MedCrypt’s technology looks out for security weaknesses that arise from a combination of increasingly sophisticated cyber attacks and antiquated IT environments at health systems, as well as connected devices. The company seeks to protect health systems’ IT from unauthorized access through medical data, and is compatible with a wide range of devices, including defibrillators and MRI machines.

“The increased use of, and dependency on, connected devices at hospitals and health systems has revealed security risks and vulnerabilities, consequently putting patient safety at risk,” MedCrypt’s CEO and Cofounder Mike Kijewski said in a statement. “While it’s distressing to think about a hacker remotely disabling a medical device, it’s far more unnerving to consider a hacker silently talking over a device and sending it malicious instructions, resulting in patient’s injury or even death.”

To avoid such a catastrophe, MedCrypt allows manufacturers to authenticate users, encrypt data and cryptographically sign settings and patient prescriptions. It can monitor transactions between clinicians and devices, designed to ensure that “only trusted instructions from a trusted source are executed by the medical device,” according to Kijewski.

The system, which has been in development since 2014, uses machine-learning behavior analysis system to immediately flag unusual user behavior, as we well as a “Threat Sharing” feature designed to facilitate anonymous communication between multiple medical device vendors.  As MedCrypt is deployed across multiple medical devices, the Threat Sharing feature will allow a vendor to know what activity security threats are targeting other devices without having to share specific vulnerabilities. 

Dr.
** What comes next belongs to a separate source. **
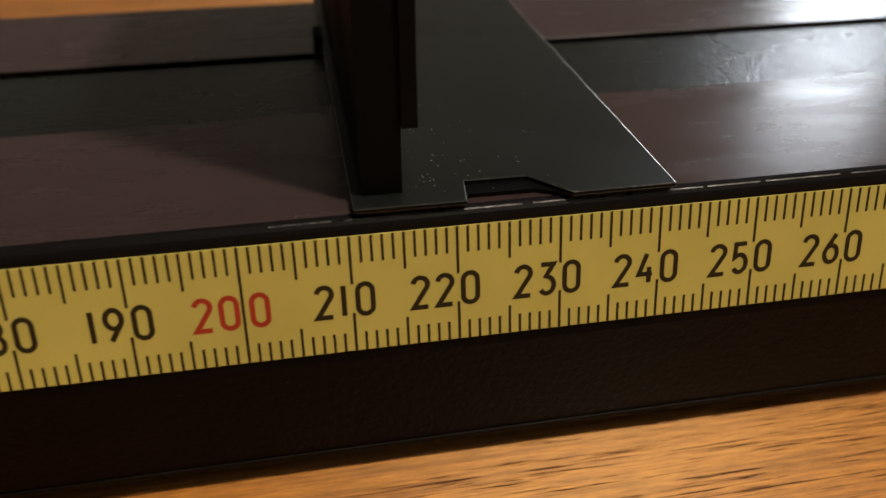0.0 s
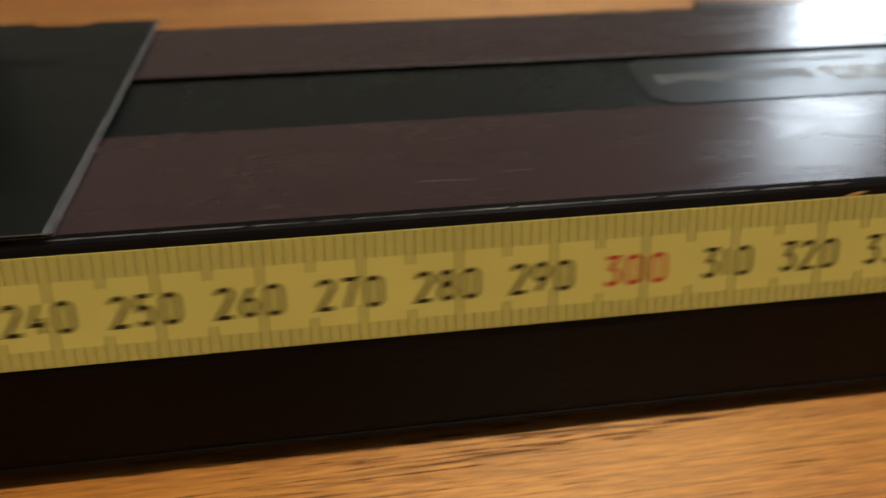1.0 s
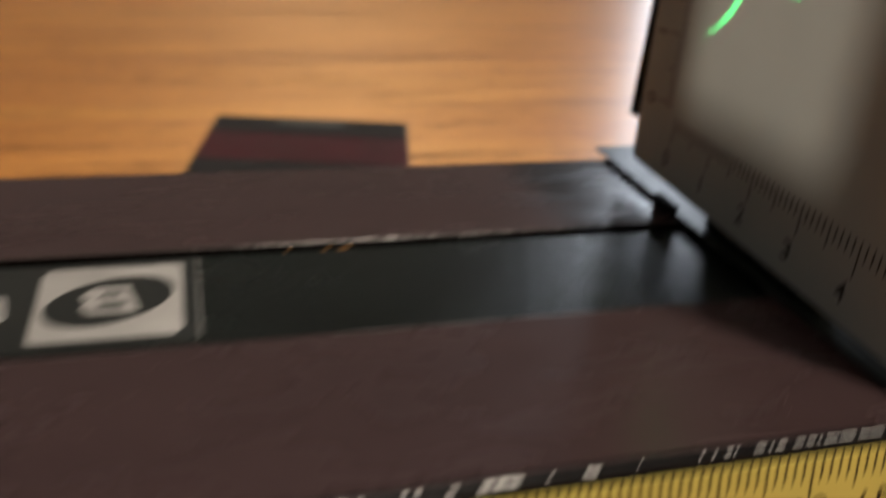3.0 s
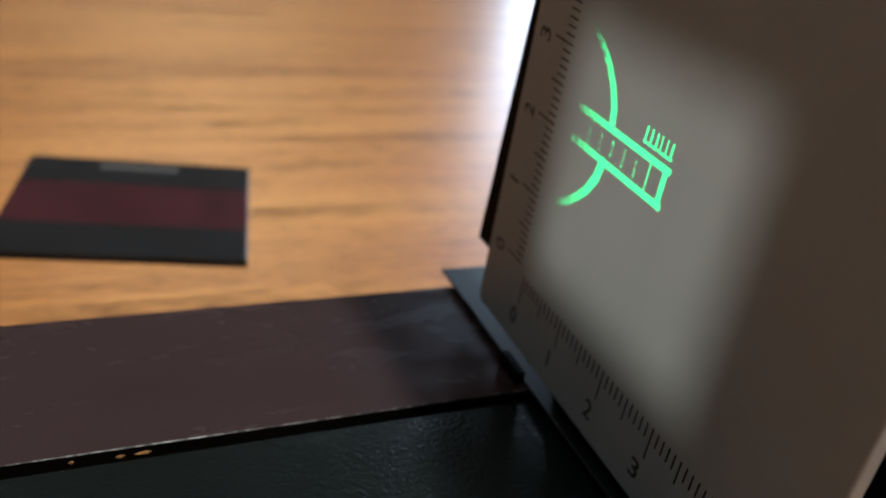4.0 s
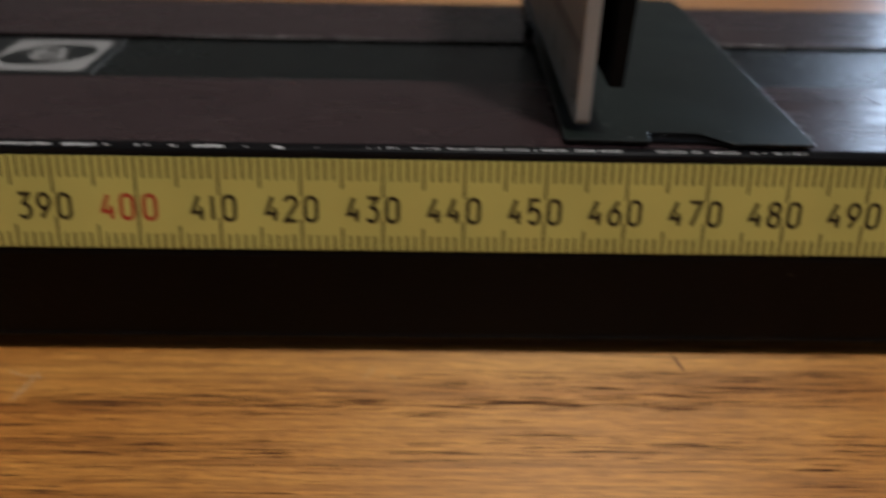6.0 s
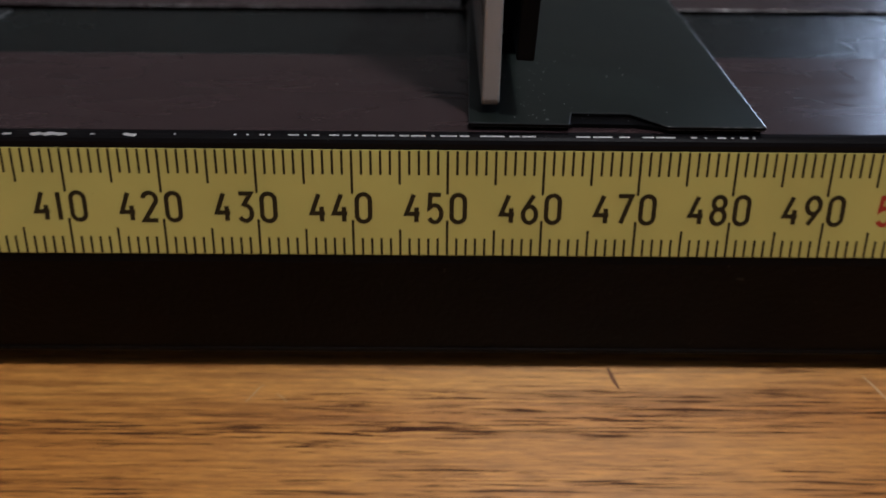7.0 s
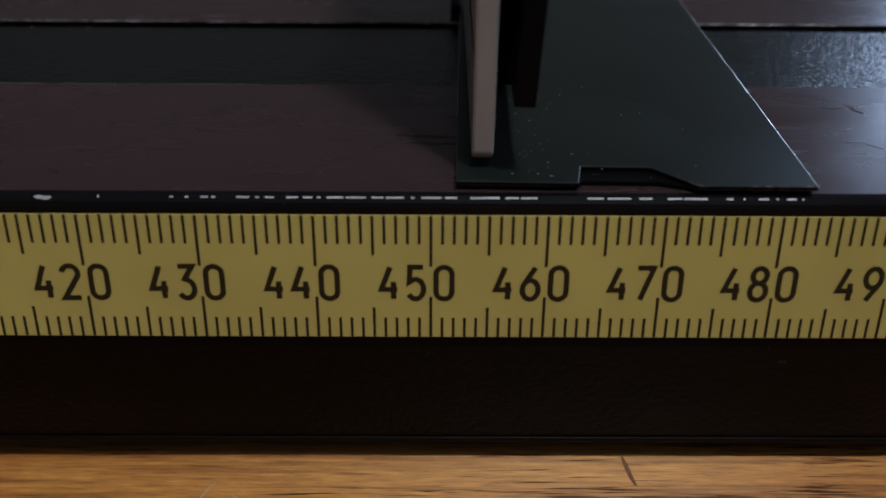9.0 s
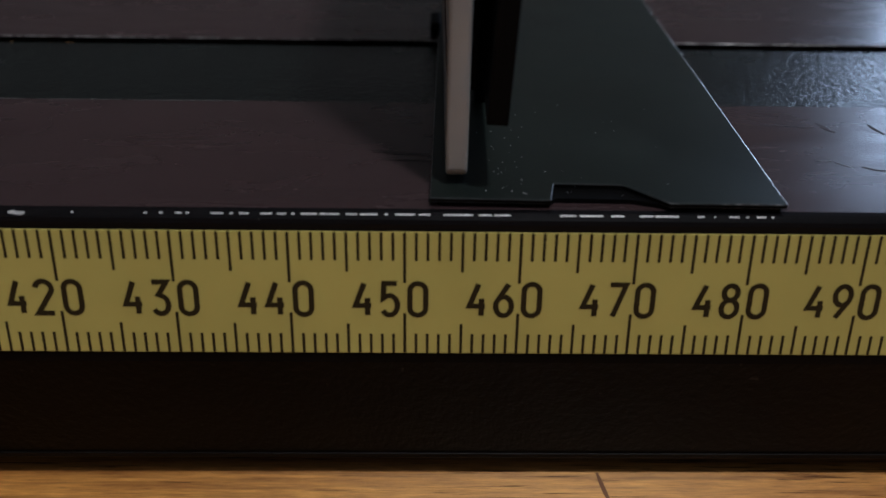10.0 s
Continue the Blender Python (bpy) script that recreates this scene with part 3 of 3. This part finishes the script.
def image_slide():
    """Added, unseen opaque slide with the figure cut out of it as fine holes, in front of the small added green lamp
    that throws it on the screen.
    """
    carrier = bpy.data.objects["lens_plate"]
    bpy.context.view_layer.update()
    into, back = SCREEN_OB.matrix_world.inverted(), carrier.matrix_world.inverted()
    source = Vector(ADDED_FIGURE_LAMP)
    plane_x = source.x + 0.010
    # the cut-out is laid out on a grid of 0.12 mm on the screen, carried back to the slide along the lamp's rays
    cell = 0.12
    ys, zs = np.arange(30.5, 54.0, cell), np.arange(18.5, 47.5, cell)
    gy, gz = np.meshgrid(ys + cell / 2, zs + cell / 2)
    clear = np.zeros(gy.shape)
    for points, share in figure_lines():
        for (ya, za, wa), (yb, zb, wb) in zip(points, points[1:]):
            d = np.array((yb - ya, zb - za))
            t = np.clip(((gy - ya) * d[0] + (gz - za) * d[1]) / (d @ d), 0, 1)
            inside = np.hypot(gy - ya - t * d[0], gz - za - t * d[1]) < (wa + (wb - wa) * t) * 0.56
            clear = np.maximum(clear, inside * share)
    fade = np.clip((gy - 43.5) / 8.0, 0, 1)
    clear *= 1 - fade * fade * (3 - 2 * fade)
    open_cell = np.random.default_rng(7).random(gy.shape) < clear
    out = SCREEN_OB.matrix_world

    def on_slide(y, z):
        p = out @ (Vector((1.35, y, z)) * MM)
        return back @ (source + (p - source) * ((plane_x - source.x) / (p.x - source.x)))

    verts, faces = [], []

    def quad(ya, yb, za, zb):
        k = len(verts)
        verts.extend(on_slide(y, z) for y, z in ((ya, za), (yb, za), (yb, zb), (ya, zb)))
        faces.append((k, k + 1, k + 2, k + 3))

    for r in range(len(zs)):
        start = 0
        for c in range(len(ys) + 1):
            if c == len(ys) or open_cell[r, c]:
                if c > start:
                    quad(ys[start], ys[c - 1] + cell, zs[r], zs[r] + cell)
                start = c + 1
    ya, yb, za, zb = ys[0], ys[-1] + cell, zs[0], zs[-1] + cell
    for one in ((ya - 30, ya, za - 30, zb + 30), (yb, yb + 30, za - 30, zb + 30), (ya, yb, za - 30, za), (ya, yb, zb, zb + 30)):
        quad(*one)
    data = bpy.data.meshes.new("image_slide")
    data.from_pydata(verts, [], faces)
    data.materials.append(BLACK)
    slide = new("image_slide", data)
    slide.parent = carrier
    slide["label"] = "tiny added opaque slide, out of view, with a cut-out figure"
    top = back @ Vector((plane_x, source.y, source.z))
    x, y, z = (v / MM for v in top)
    # invented arm that carries the unseen slide
    part("added_slide_arm", box(6.2, x + 0.3, y - 1.0, y + 1.0, z + 1.6, z + 3.2, 0.2), BLACK, carrier)


image_slide()


def board():
    """Square two-tone board lying on the table behind the bench."""
    m = pose(0.3836, 0.1496, TABLE_Z * MM, 0, 0, -12.5)
    t = thing("colour_board", m)
    part("middle_band", box(0, 54, 14.5, 36, 0, 2.0, 0.2), MAROON, t, "dark maroon band")
    part("front_band", box(0, 54, 0, 14.5, 0, 2.0, 0.3), CHARCOAL, t)
    back = part("back_band", box(0, 54, 36, 50.5, 0, 2.0, 0.3), CHARCOAL, t)
    part("print_bar", box(17, 36, 44.5, 47.5, 2.0, 2.04), GREY, back, "pale grey unreadable print")
    tagged(t, "flat dark board with a maroon middle band, lying on the table", "board")


board()


# ---- marks and dust ----
SCRATCH_PALE = material("pale_scratch", (0.55, 0.38, 0.20), 0.5)
SCRATCH_DARK = material("dark_scratch", (0.02, 0.009, 0.005), 0.6)
SCRATCH_STAIN = material("dark_stained_dent", (0.20, 0.095, 0.045), 0.5)
STREAK = material("dull_dark_streak", (0.019, 0.0125, 0.012), 0.4, spec=0.25)
SCUFF = material("grey_scuff", (0.075, 0.070, 0.070), 0.5)
DUST = material("pale_dust", (0.42, 0.42, 0.42), 0.8)


def scratch(points, width, z, mat, parent, name="scratch"):
    """A thin line, scratched or streaked, a hair above the surface (millimetres)."""
    b = bmesh.new()
    n = len(points)
    rows = []
    for i in range(n):
        a, c = Vector(points[max(i - 1, 0)]), Vector(points[min(i + 1, n - 1)])
        d = (c - a).normalized()
        w = width * (0.25 + 0.75 * math.sin(math.pi * (i + 0.5) / n)) / 2
        p, q = Vector(points[i]), Vector((-d.y, d.x)) * w
        rows.append((b.verts.new(Vector((*(p + q), z)) * MM), b.verts.new(Vector((*(p - q), z)) * MM)))
    for (a, c), (e, f) in zip(rows, rows[1:]):
        b.faces.new((a, e, f, c))
    return part(name, b, mat, parent)


TABLE = bpy.data.objects["table"]
TZ = TABLE_Z + 0.03
scratch([(427.4, -5.9), (428.0, -4.6), (428.4, -3.6), (428.9, -2.9)], 0.18, TZ, SCRATCH_PALE, TABLE)
scratch([(430.6, -4.4), (431.3, -4.9), (432.0, -5.9)], 0.14, TZ, SCRATCH_PALE, TABLE)
scratch([(469.5, 0.8), (469.7, -0.6), (469.9, -2.0), (470.2, -3.2)], 0.5, TZ, SCRATCH_STAIN, TABLE)
scratch([(499.6, -0.5), (500.2, -2.5), (501.0, -6.0), (501.8, -9.5)], 0.30, TZ, SCRATCH_PALE, TABLE)
scratch([(384.1, -10.7), (384.6, -8.0), (385.3, -4.7)], 0.30, TZ, SCRATCH_PALE, TABLE)
scratch([(381.5, -4.5), (383.0, -5.2), (386.2, -5.8)], 0.22, TZ, SCRATCH_PALE, TABLE)
BZ = TOP_Z + 0.02
scratch([(493.1, 21.6), (493.5, 20.6), (493.6, 19.8), (494.2, 19.0)], 0.55, BZ, SCRATCH_DARK, BENCH_OB)
scratch([(490.8, 20.5), (491.6, 20.2), (492.4, 20.4)], 0.4, BZ, SCRATCH_DARK, BENCH_OB)
scratch([(491.2, 11.6), (491.8, 11.0), (492.5, 10.3)], 0.25, BZ, SCUFF, BENCH_OB, "scuff")
scratch([(486.8, 20.9), (489.0, 20.7), (491.2, 20.5)], 0.14, BZ, STREAK, BENCH_OB)
scratch([(489.4, 11.9), (490.3, 11.8), (491.0, 11.9)], 0.3, BZ, SCUFF, BENCH_OB, "scuff")
scratch([(493.4, 10.6), (494.4, 9.9), (495.6, 9.7)], 0.35, BZ, SCRATCH_DARK, BENCH_OB)
scratch([(498.6, 21.2), (498.8, 20.0), (499.2, 18.6)], 0.5, BZ, SCRATCH_DARK, BENCH_OB)
scratch([(277.0, 7.8), (280.0, 7.7), (283.4, 7.4)], 0.22, BZ, SCUFF, BENCH_OB, "scuff")
scratch([(286.5, 9.2), (288.0, 9.0), (290.0, 9.1)], 0.18, BZ, SCUFF, BENCH_OB, "scuff")
scratch([(520.5, 74.0), (524.0, 73.0), (529.5, 70.8)], 0.9, BZ, SCRATCH_DARK, BENCH_OB)
# two dark streaks painting the screen's shadow and reflection beside its holder
scratch([(446.5, 13.2), (449.0, 12.9), (452.2, 12.4)], 0.8, BZ, STREAK, BENCH_OB)
scratch([(447.5, 11.4), (450.0, 11.2), (452.2, 11.1)], 0.5, BZ, STREAK, BENCH_OB)
part("paint_chip", prism([(322.3, 27.25), (323.2, 27.35), (324.6, 27.8), (323.8, 27.9), (322.6, 27.6)], -0.12, 0.06, axis="y"), CHIP, BENCH_OB, "pale chip in the paint")


BARE = material("bare_bright_metal", (0.46, 0.45, 0.44), 0.45, 0.35)


RIM_RUB = worn_edge("dull_rubbed_rim", 0.30, 0.48, (0.012, 0.011, 0.012), 0.3, 0.3, (0.16, 0.157, 0.157))


def worn_patch(x0, x1, depth, seed, thin=False, mat=BARE):
    """Paint worn off the front edge of the rail between two marks (millimetres)."""
    rng = random.Random(seed)
    b = bmesh.new()
    n = max(3, int((x1 - x0) / 0.35))
    rows = []
    for i in range(n + 1):
        x = x0 + (x1 - x0) * i / n
        end = 0.35 if i in (0, n) else 1.0
        drop = depth * end * rng.uniform(0.25, 1.0)
        back = 0.42 + 0.40 * end * rng.uniform(0.1, 1.0) * min(depth, 1.0)
        lean = rng.uniform(-0.12, 0.12)
        if thin:
            line = ((x, 0.36 + 0.05 * rng.random(), 28.69), (x, 0.53, 28.765))
        else:
            line = ((x + lean, 0.34 - 0.30 * drop, 28.685 - 0.36 * drop), (x, 0.34, 28.69), (x - lean, back, 28.73 + 0.40 * (back - 0.42)))
        rows.append([b.verts.new(Vector(p) * MM) for p in line])
    for r, q in zip(rows, rows[1:]):
        for k in range(len(r) - 1):
            b.faces.new((r[k], q[k], q[k + 1], r[k + 1]))
    part("worn_patch", b, mat, BENCH_OB, "bare bright metal where the paint is worn off")


for n, (x0, x1, depth) in enumerate(((374.6, 390.4, 0.45), (391.6, 395.8, 0.5), (396.6, 397.2, 0.3), (400.3, 400.9, 0.4), (401.5, 402.1, 0.4), (404.4, 405.3, 0.45),
                                     (407.2, 411.0, 0.5), (413.3, 413.8, 0.15), (416.7, 418.1, 0.5), (364.0, 367.0, 0.15), (356.5, 358.6, 0.15))):
    worn_patch(x0, x1, depth, 40 + n)
thin_patches = ((421.9, 422.1), (428.0, 428.3), (429.3, 429.6), (430.6, 431.2), (431.5, 431.8), (433.6, 434.7), (435.2, 435.5), (436.0, 436.8), (437.8, 438.8), (439.2, 440.0), (440.4, 440.7),
                (441.2, 442.6), (442.8, 444.5), (445.0, 446.0), (446.2, 447.7), (448.3, 448.6), (449.2, 450.9), (451.2, 452.2), (453.3, 455.8), (456.3, 457.4), (457.6, 459.0),
                (463.2, 464.6), (464.9, 466.9), (467.6, 468.7), (470.0, 471.2), (471.4, 473.4), (475.0, 475.6), (476.4, 476.6), (477.7, 478.6), (479.2, 479.4), (480.1, 480.9), (481.4, 481.6))
for n, (x0, x1) in enumerate(thin_patches):
    worn_patch(x0, x1, 0.1, 90 + n, thin=True)


rng_rim = random.Random(17)
x = 203.0
while x < 322.0:
    run = rng_rim.uniform(2.0, 9.0)
    worn_patch(x, min(x + run, 323.0), 0.1, int(x * 10), True, RIM_RUB)
    x += run + rng_rim.uniform(0.2, 1.3)
# worn edge beside the strip, its highlight drawn in as thin grey lines
for x0, x1 in ((399.5, 408.0), (409.0, 418.5), (419.2, 431.5)):
    scratch([(x0, 26.42), ((x0 + x1) / 2, 26.38), (x1, 26.42)], 0.22, BZ, SCUFF, BENCH_OB, "scuff")


def dust(m, count, seed):
    """Tiny flakes of dust on a holder's base plate."""
    rng = random.Random(seed)
    b = bmesh.new()
    for _ in range(count):
        x, y = rng.uniform(4.2, 8.5) + rng.random() ** 3 * 16, 2.0 + rng.random() ** 1.5 * 24
        r = rng.uniform(0.03, 0.10)
        vs = [b.verts.new(Vector((x + r * math.cos(a) * rng.uniform(0.5, 1.6), y + r * math.sin(a), 0.93)) * MM) for a in (0.3, 2.2, 4.4)]
        top = b.verts.new(Vector((x, y, 0.93 + r * 0.8)) * MM)
        for i in range(3):
            b.faces.new((vs[i], vs[(i + 1) % 3], top))
    ob = mesh_object("dust", b, DUST)
    ob.matrix_world = m
    tagged(ob, "pale specks of dust on the black base plate", "dust", kind="stuff")


dust(pose(0.4521, 0.0006, HOLDER_Z * MM, 0, 0, -1.4), 60, 3)
dust(pose(0.2106, 0.0002, HOLDER_Z * MM, 0, 0, -1.0), 80, 5)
Gary Kurtzman, who is chairman of the board at MedCrypt and managing director of Safeguard, said device manufacturers, health systems and patients can all benefit from MedCrypt’s proprietary software.

"Behind this company are a proven team and a technology with the potential to disrupt the way device manufacturers design products for the healthcare industry,” Kurtzman said in a statement. “Battling cyber threats begins at the design phase, and technology like this complements our efforts to holistically improve healthcare delivery."